Nightly News | December 01, 2011
BRIAN WILLIAMS, anchor: Now we turn to the presidential campaign trail and the wild, unsettled race going on within the GOP . The Newt Gingrich that a lot of folks will remember from his speakership days back in the '90s was back on display, making statements about controversial issues that left some of his critics slack jawed. Our report from NBC 's Chuck Todd .
Unidentified Man #1: Thanks for coming, Newt .
Mr. NEWT GINGRICH: Thank you.
CHUCK TODD reporting: Former Speaker Gingrich was quintessential Newt in Iowa today, making broad assertions and diving into issues that haven't been front and center, like child labor laws and the work habits of the poorest Americans.
Mr.
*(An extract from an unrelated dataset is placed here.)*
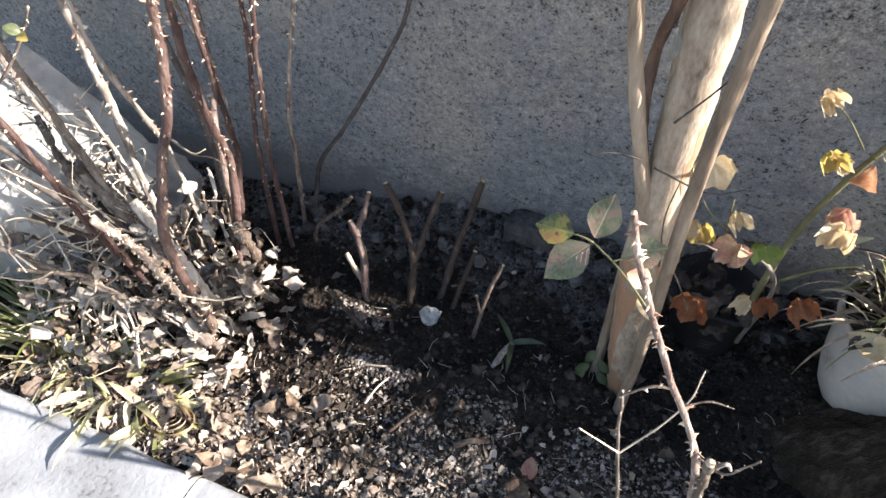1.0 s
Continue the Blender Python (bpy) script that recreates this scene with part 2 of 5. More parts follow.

GINGRICH: Really poor children in really poor neighborhoods have no habits of working and have nobody around them who works.
TODD: Those remarks came as Gingrich tried to clarify his claim at Harvard two weeks ago that child labor laws are, quote, "truly stupid."
Mr. GINGRICH: You have kids who are required under law to go to school. They have no money. They have no habit of work. What if you paid them part-time in the afternoon to sit at the clerical office and greet people when they came in? What if you paid them to work as the assistant librarian?
Unidentified Man #2: How you doing, man?
TODD: Meanwhile, Herman Cain met with the influential New Hampshire Union Leader newspaper, admitting that he never told his wife about a 13-year friendship with a woman who says it was an affair. Cain denies that but says he still hasn't talked to his wife about it in person or decided whether to quit running.
Mr. HERMAN CAIN: I haven't had an opportunity to sit down with her and walk through this with my wife and my family. I will do that when I get back home on Friday.
TODD: Still, if actions speak louder than words, it appears Cain plans on staying in. The super PAC supporting him is set to debut one of the most unusual TV ads of the year, citing a lie detector.
TODD: The establishment front-runner Mitt Romney was off the early state campaign trail. He paid a visit to former President Bush 41 , former first lady Barbara Bush -- as you see in this photo today -- trying to flaunt those establishment credentials. He didn't come away with an endorsement, Brian . Of course, the entire Bush family has been staying on the sidelines so far.
WILLIAMS: All right, Chuck Todd in our Washington newsroom tonight. Chuck , thanks.